Apple Reveals Why It Ditched Plans To Scan iPhones For Child Sexual Abuse Material: 'Slippery Slope Of Unintended Consequences'
Apple Inc. AAPL has for the first time explained why it abandoned plans to scan iPhones for child sexual abuse material (CSAM), underlining the importance of privacy and the “unintended consequences” of CSAM detection that it had planned to roll out back in 2021.
What Happened: Apple has given a detailed response to justify its decision to abandon iPhone CSAM detection plans, after child safety group Heat Initiative said it would campaign against Apple’s decision.

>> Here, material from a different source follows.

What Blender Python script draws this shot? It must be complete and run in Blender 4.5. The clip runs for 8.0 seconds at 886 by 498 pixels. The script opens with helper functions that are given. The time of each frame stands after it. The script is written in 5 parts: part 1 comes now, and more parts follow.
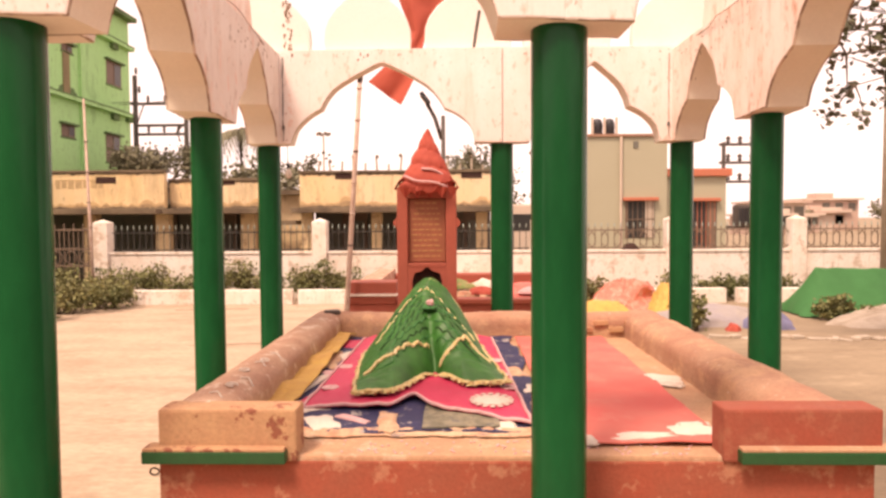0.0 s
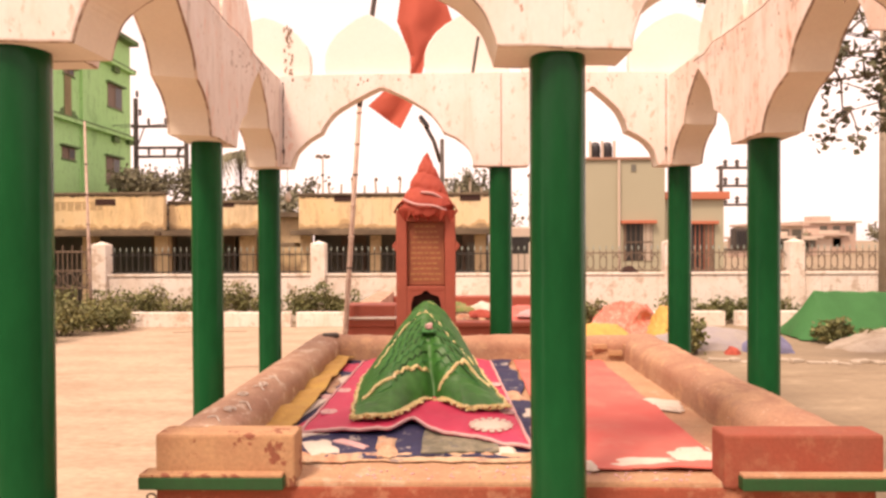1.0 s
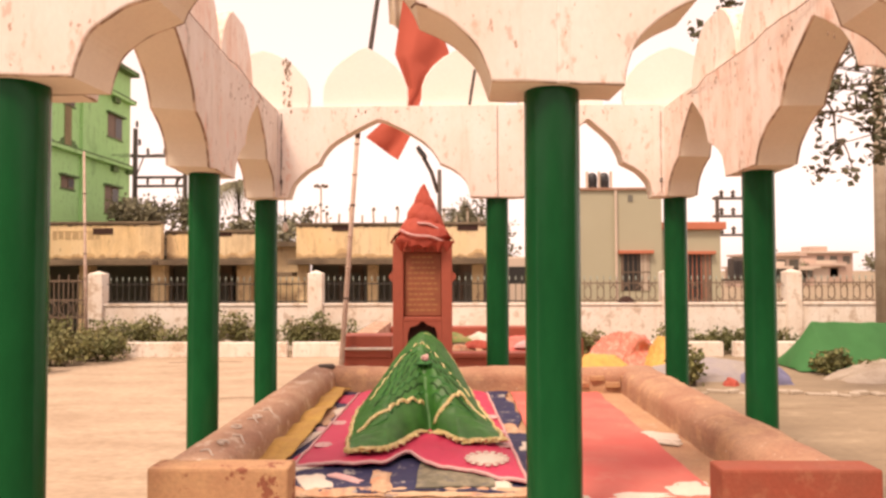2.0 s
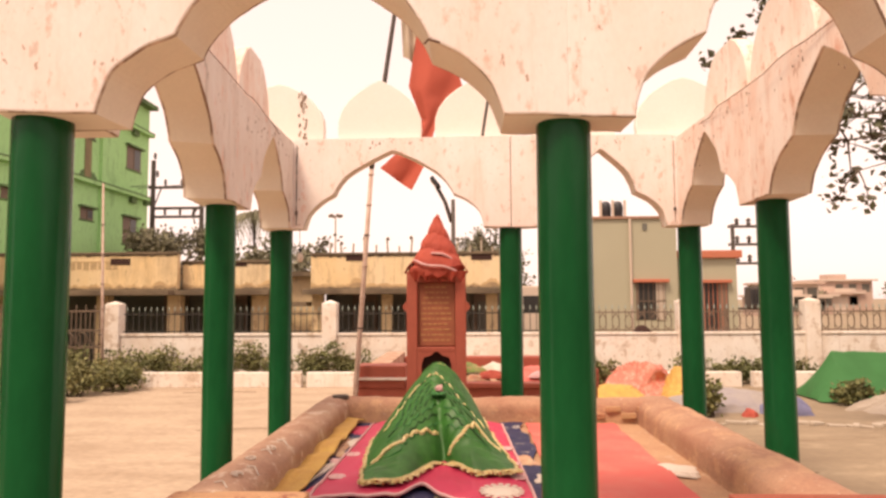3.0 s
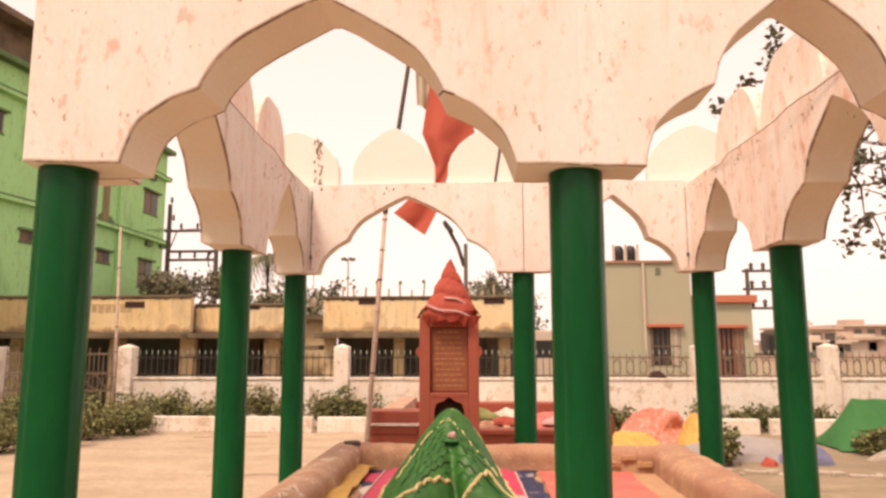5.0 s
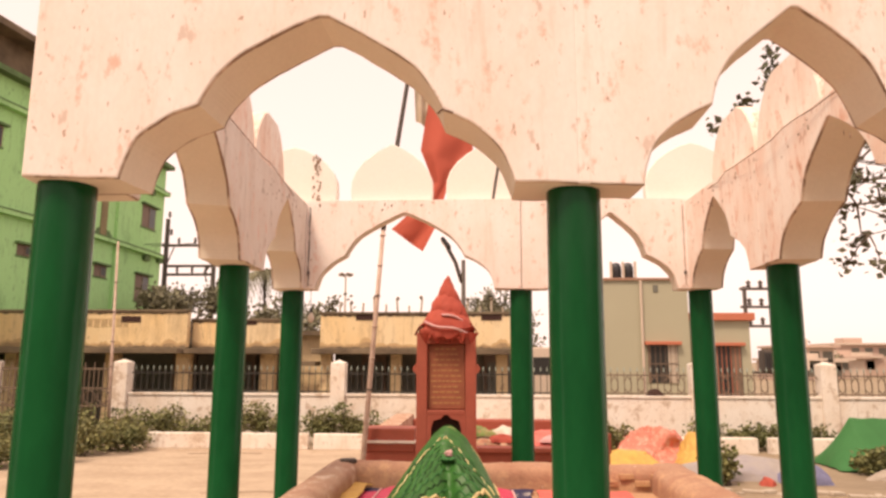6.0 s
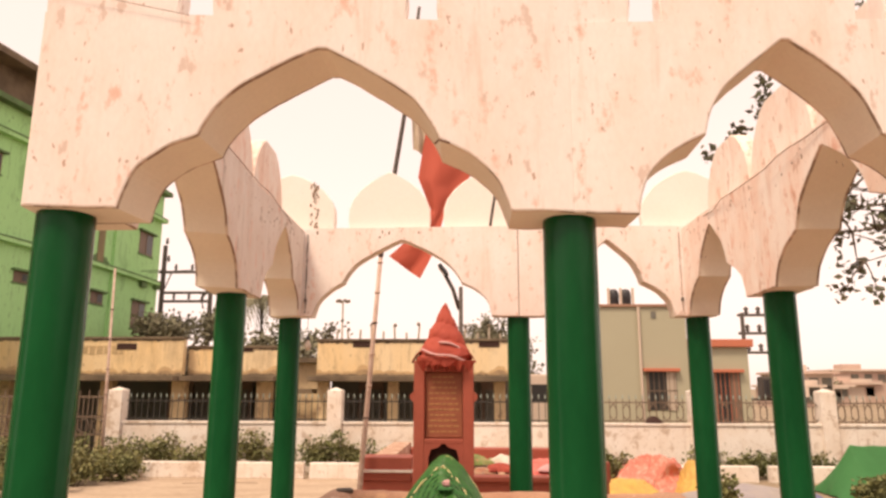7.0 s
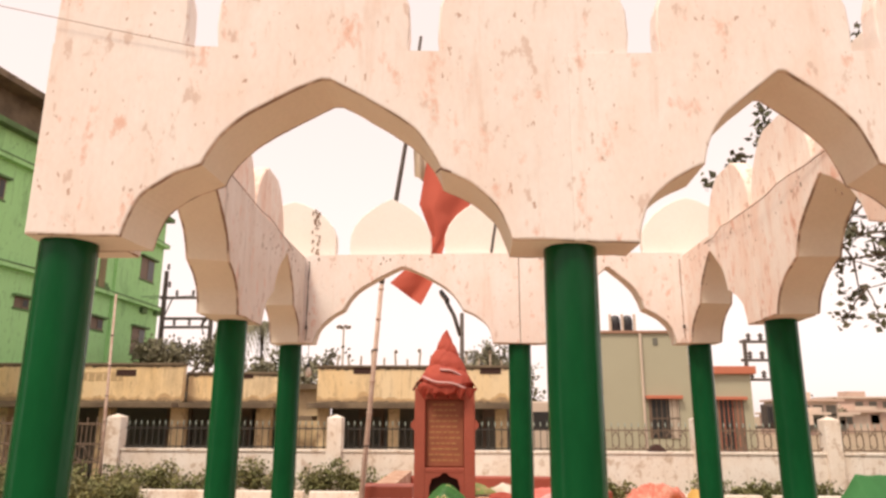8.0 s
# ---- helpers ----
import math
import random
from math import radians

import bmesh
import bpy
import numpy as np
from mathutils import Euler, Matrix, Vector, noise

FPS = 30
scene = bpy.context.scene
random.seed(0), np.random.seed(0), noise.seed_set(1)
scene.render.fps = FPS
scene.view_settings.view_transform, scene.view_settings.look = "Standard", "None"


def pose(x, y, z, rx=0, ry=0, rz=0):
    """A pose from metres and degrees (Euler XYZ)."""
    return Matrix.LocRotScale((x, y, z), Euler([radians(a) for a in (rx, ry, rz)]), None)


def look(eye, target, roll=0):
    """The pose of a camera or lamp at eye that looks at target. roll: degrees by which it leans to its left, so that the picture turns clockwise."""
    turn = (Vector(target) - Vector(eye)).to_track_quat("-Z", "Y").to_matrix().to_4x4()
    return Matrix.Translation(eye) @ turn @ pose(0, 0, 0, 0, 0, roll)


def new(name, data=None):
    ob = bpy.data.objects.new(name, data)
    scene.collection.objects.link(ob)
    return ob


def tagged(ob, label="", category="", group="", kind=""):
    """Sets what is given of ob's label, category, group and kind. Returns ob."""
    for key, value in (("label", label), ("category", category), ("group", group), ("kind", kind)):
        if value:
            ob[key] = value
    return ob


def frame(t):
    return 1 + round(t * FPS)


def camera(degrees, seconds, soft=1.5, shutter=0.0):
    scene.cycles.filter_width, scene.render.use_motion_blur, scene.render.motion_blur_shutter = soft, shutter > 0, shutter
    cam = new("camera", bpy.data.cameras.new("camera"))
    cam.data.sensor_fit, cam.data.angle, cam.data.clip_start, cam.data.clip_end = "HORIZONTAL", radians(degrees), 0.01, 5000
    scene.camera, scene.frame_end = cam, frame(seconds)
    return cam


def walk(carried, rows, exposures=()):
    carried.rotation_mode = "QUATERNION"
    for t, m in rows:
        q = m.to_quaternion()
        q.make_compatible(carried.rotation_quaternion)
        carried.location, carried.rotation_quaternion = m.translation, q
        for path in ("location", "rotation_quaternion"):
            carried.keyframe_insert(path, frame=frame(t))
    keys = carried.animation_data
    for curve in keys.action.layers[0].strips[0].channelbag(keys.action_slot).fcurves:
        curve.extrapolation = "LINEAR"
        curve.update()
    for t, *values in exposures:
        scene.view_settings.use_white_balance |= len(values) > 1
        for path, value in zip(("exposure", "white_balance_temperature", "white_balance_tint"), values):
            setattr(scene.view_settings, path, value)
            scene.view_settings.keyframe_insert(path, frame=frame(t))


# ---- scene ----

from math import sin, cos, pi, sqrt

# ---- camera ----
cam = camera(65.4, 8.0, soft=2.7)
PATH = [  # seconds, x, y, z, pitch, yaw, roll
    (0, 0.0000, -0.0000, 1.6000, -2.397, 1.418, 0.383),
    (0.5, -0.0036, -0.0063, 1.6050, -1.428, 1.030, 0.345),
    (1, -0.0033, -0.0111, 1.6096, -0.563, 1.283, 0.279),
    (1.5, 0.0017, -0.0121, 1.6160, 0.657, 0.923, 0.197),
    (3, 0.0085, -0.0323, 1.6265, 4.288, 2.239, 0.315),
    (3.5, 0.0068, -0.0427, 1.6310, 5.546, 2.984, 0.478),
    (4, 0.0031, -0.0417, 1.6347, 6.369, 3.357, 0.415),
    (4.5, 0.0038, -0.0554, 1.6353, 7.254, 3.322, 0.222),
    (6, 0.0029, -0.0620, 1.6416, 9.213, 3.060, -0.240),
    (6.5, 0.0056, -0.0658, 1.6461, 10.374, 2.855, -0.325),
    (7, 0.0055, -0.0739, 1.6493, 11.384, 2.857, -0.159),
    (7.5, 0.0070, -0.0786, 1.6528, 12.396, 2.923, -0.113),
    (8, 0.0058, -0.0846, 1.6566, 13.519, 2.957, -0.241),
]
walk(cam, [(t, pose(x, y, z, 90 + p, 0, w) @ pose(0, 0, 0, 0, 0, -r)) for t, x, y, z, p, w, r in PATH],
     exposures=[(0, 0.60, 8900, 34), (1.5, 0.49, 8850, 31), (3, 0.36, 8800, 28), (7, 0.30, 8650, 25), (8, 0.27, 7800, 20)])

# ---- sky and sun ----
world = bpy.data.worlds.new("overcast_sky")
scene.world = world
world.use_nodes = True
wn, wl = world.node_tree.nodes, world.node_tree.links
sky = wn.new("ShaderNodeTexSky")
sky.sky_type, sky.sun_disc = "NISHITA", False
sky.sun_elevation, sky.sun_rotation = radians(59), radians(212)
sky.dust_density, sky.air_density, sky.ozone_density = 1.2, 1.0, 1.0
veil = wn.new("ShaderNodeHueSaturation")
veil.inputs["Saturation"].default_value = 0.16
wl.new(sky.outputs[0], veil.inputs["Color"])
cloud = wn.new("ShaderNodeMix")
cloud.data_type = "RGBA"
cloud.inputs["Factor"].default_value = 0.65
cloud.inputs["B"].default_value = (6.55, 6.3, 6.62, 1)
wl.new(veil.outputs[0], cloud.inputs["A"])
wl.new(cloud.outputs["Result"], wn["Background"].inputs["Color"])
wn["Background"].inputs["Strength"].default_value = 0.15

sun_data = bpy.data.lights.new("sun", "SUN")
sun_data.energy, sun_data.angle, sun_data.color = 2.55, radians(14), (1.0, 0.975, 0.86)
sun = new("sun", sun_data)
sun.matrix_world = look((-7, -7, 22), (0, 4, 0))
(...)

“Scanning every user’s privately stored iCloud data would create new threat vectors for data thieves to find and exploit. It would also inject the potential for a slippery slope of unintended consequences,” Erik Neuenschwander, Apple’s director of user privacy and child safety told Wired.
It’s rare for Apple to issue a detailed response to third-party questions, but it only further shows how important this is for the company.

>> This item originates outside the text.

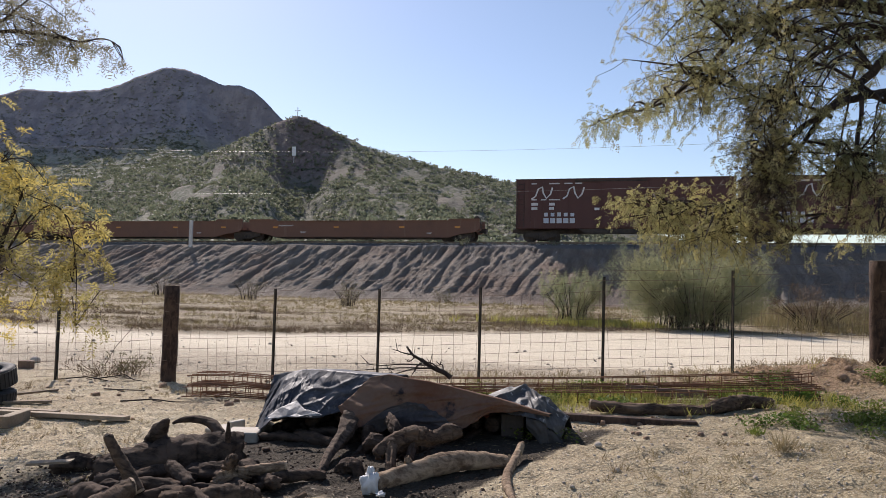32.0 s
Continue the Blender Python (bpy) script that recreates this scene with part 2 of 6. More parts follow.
def ground_material():
    n = Nodes("ground")
    x, y, z = n.axes()
    wob = n.math("MULTIPLY", n.math("SUBTRACT", n.noise(0.35, 5), 0.5), 5.0)
    far = n.math("SUBTRACT", n.ramp(x, -12.0, 4.5, 16.8, 25.4), y)
    road = n.math("MULTIPLY", n.ramp(n.math("ADD", far, n.math("MULTIPLY", wob, 0.3)), -0.3, 0.6), n.ramp(n.math("ADD", y, wob), 11.0, 15.5))
    verge = n.ramp(n.math("ADD", far, n.math("MULTIPLY", wob, 0.5)), 0.4, -1.2)
    grain, mid = n.noise(42, 6, 0.65), n.noise(5.5, 6, 0.6)
    peb = n.cells(55)
    yard = n.mix(n.ramp(mid, 0.3, 0.7), (0.47, 0.382, 0.240), (0.64, 0.540, 0.372))
    yard = n.mix(n.ramp(n.noise(0.9, 4), 0.47, 0.60), yard, (0.53, 0.425, 0.278))
    yard = n.mix(n.ramp(peb, 0.2, 0.08, 0.0, 0.4), yard, (0.60, 0.54, 0.46))
    # browner soil towards +x, with the tree's shade partly painted in
    soil_shade = n.math("ADD", x, n.math("MULTIPLY", n.math("SUBTRACT", n.noise(0.8, 5), 0.5), 4.0))
    yard = n.mix(n.ramp(soil_shade, -1.8, 1.6, 0.0, 0.85), yard, n.mix(n.ramp(mid, 0.35, 0.65), (0.300, 0.236, 0.136), (0.425, 0.345, 0.212)))
    # ash-dark soil with the pile's shade painted in, ending at a slanting edge
    rim = n.math("MAXIMUM", n.math("ADD", n.math("MULTIPLY", n.math("ADD", x, 1.2), 1.7), 4.2), 4.42)
    inside = n.math("SUBTRACT", n.math("ADD", y, n.math("MULTIPLY", n.math("SUBTRACT", mid, 0.5), 0.35)), rim)
    ash_shade = n.math("MULTIPLY", n.ramp(inside, -0.03, 0.09, 0.0, 0.95), n.math("MULTIPLY", n.ramp(y, 6.75, 6.45), n.ramp(n.math("ADD", x, n.math("MULTIPLY", mid, 1.2)), -4.1, -3.5)))
    ash_shade = n.math("MULTIPLY", ash_shade, n.ramp(n.math("SUBTRACT", n.math("MULTIPLY", x, -1.0), n.math("MULTIPLY", n.math("SUBTRACT", 6.6, y), 1.3)), 2.7, 2.2))
    old = n.math("ADD", n.math("ABSOLUTE", n.math("MULTIPLY", n.math("ADD", x, 3.7), 0.75)), n.math("ABSOLUTE", n.math("MULTIPLY", n.math("SUBTRACT", y, 4.5), 1.3)))
    ash_shade = n.math("MAXIMUM", ash_shade, n.ramp(n.math("ADD", old, n.math("MULTIPLY", n.math("SUBTRACT", mid, 0.5), 1.4)), 1.0, 0.55, 0.0, 0.85))
    yard = n.mix(ash_shade, yard, n.mix(n.ramp(grain, 0.4, 0.65), (0.021, 0.016, 0.013), (0.046, 0.036, 0.028)))
    tracks = n.noise(1.0, 4, 0.5, n.stretch((0.25, 2.4, 1)))
    sand = n.mix(n.ramp(tracks, 0.35, 0.65), (0.60, 0.522, 0.395), (0.70, 0.618, 0.478))
    shoulder = n.mix(n.ramp(mid, 0.35, 0.7), (0.43, 0.355, 0.260), (0.57, 0.485, 0.365))
    grass = n.mix(n.ramp(n.noise(0.6, 5, 0.6, n.stretch((0.35, 1, 1))), 0.4, 0.6), (0.200, 0.158, 0.092), (0.350, 0.284, 0.184))
    grass = n.mix(n.ramp(n.noise(0.25, 4), 0.55, 0.7), grass, (0.20, 0.135, 0.10))
    col = n.mix(n.ramp(n.math("ADD", y, n.math("MULTIPLY", wob, 0.4)), 9.6, 11.0), yard, shoulder)
    col = n.mix(road, col, sand)
    col = n.mix(verge, col, grass)
    far_land = n.ramp(y, 58, 75)
    col = n.mix(far_land, col, n.mix(n.ramp(n.noise(0.06, 5), 0.4, 0.6), (0.14, 0.13, 0.07), (0.30, 0.25, 0.16)))
    col = n.mix(n.math("MULTIPLY", n.ramp(grain, 0.42, 0.58, 0.0, 0.85), n.math("SUBTRACT", 1.0, ash_shade)), col, n.mix(0.55, col, (0.13, 0.095, 0.065)))
    col = n.mix(n.math("MULTIPLY", n.ramp(n.noise(80, 3, 0.6), 0.54, 0.62, 0.0, 0.55), n.math("SUBTRACT", 1.0, ash_shade)), col, (0.66, 0.590, 0.455))
    speck = n.math("MULTIPLY", n.ramp(n.noise(120, 4, 0.7), 0.56, 0.64, 0.0, 0.6), n.ramp(n.noise(2.2, 4), 0.38, 0.6, 0.35, 1.0))
    col = n.mix(n.math("MULTIPLY", n.math("MULTIPLY", speck, n.math("SUBTRACT", 1.0, ash_shade)), n.ramp(y, 13.0, 10.0)), col, (0.085, 0.062, 0.042))
    mound = n.math("ADD", n.math("ABSOLUTE", n.math("MULTIPLY", n.math("SUBTRACT", x, 2.5), 0.55)), n.math("ABSOLUTE", n.math("SUBTRACT", y, 9.6)))
    col = n.mix(n.ramp(n.math("ADD", mound, n.math("MULTIPLY", n.math("SUBTRACT", mid, 0.5), 1.4)), 1.5, 0.5, 0.0, 0.85), col, n.mix(n.ramp(grain, 0.4, 0.65), (0.36, 0.238, 0.150), (0.20, 0.122, 0.075)))
    feet = n.noise(5.0, 4, 0.6)
    h = n.math("ADD", n.math("ADD", n.math("MULTIPLY", grain, 0.7), n.math("MULTIPLY", feet, 1.7)), n.math("ADD", mid, n.math("MULTIPLY", peb, -0.12)))
    h = n.math("MULTIPLY", h, n.math("SUBTRACT", 1.0, n.math("MULTIPLY", road, 0.75)))
    return n.done(col, 0.92, 0, h, 1.0, 0.055, 0.2)


def slope_material():
    n = Nodes("embankment")
    x, y, z = n.axes()
    streak = n.noise(1.0, 6, 0.62, n.stretch((1.6, 0.35, 0.35)))
    grain = n.noise(9, 6, 0.7)
    col = n.mix(n.ramp(streak, 0.35, 0.65), (0.205, 0.170, 0.140), (0.308, 0.264, 0.222))
    col = n.mix(n.ramp(n.noise(0.22, 4), 0.5, 0.66), col, (0.25, 0.19, 0.152))
    col = n.mix(n.ramp(grain, 0.55, 0.75), col, (0.33, 0.295, 0.256))
    col = n.mix(n.ramp(n.math("ADD", z, n.math("MULTIPLY", grain, 0.3)), 4.08, 4.3), col, (0.19, 0.18, 0.175))
    rub = n.noise(3.0, 6, 0.75)
    return n.done(col, 0.95, 0, n.math("ADD", n.math("ADD", grain, streak), n.math("MULTIPLY", rub, 2.0)), 1.0, 0.16, 0.15)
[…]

Back when Apple announced its iPhone CSAM detection plans, cybersecurity and privacy experts criticized it, saying that it would harm user privacy. The Electronic Frontier Foundation, a digital rights group, called it opening a “backdoor” to the private lives of users.
After facing immense backlash, Apple quietly pulled references to CSAM detection on its website and subsequently called it off entirely in 2022.
‘Not Practically Possible’ Without Impacting User Privacy
Apple’s initial approach to CSAM detection would have violated user privacy and also introduced new vectors for malicious parties to attack. This is why the company decided to abandon the plan, according to Neuenschwander.
Instead, Apple has come up with a different solution with on-device CSAM detection within apps themselves – for example, apps like Messages, FaceTime, AirDrop, and more have on-device nudity detection systems.
Apple has also launched an application programming interface (API) for this so third-party apps can implement it without adversely impacting user privacy.
Apple says its approach now is to direct victims to law enforcement and other local resources, instead of acting as an intermediary.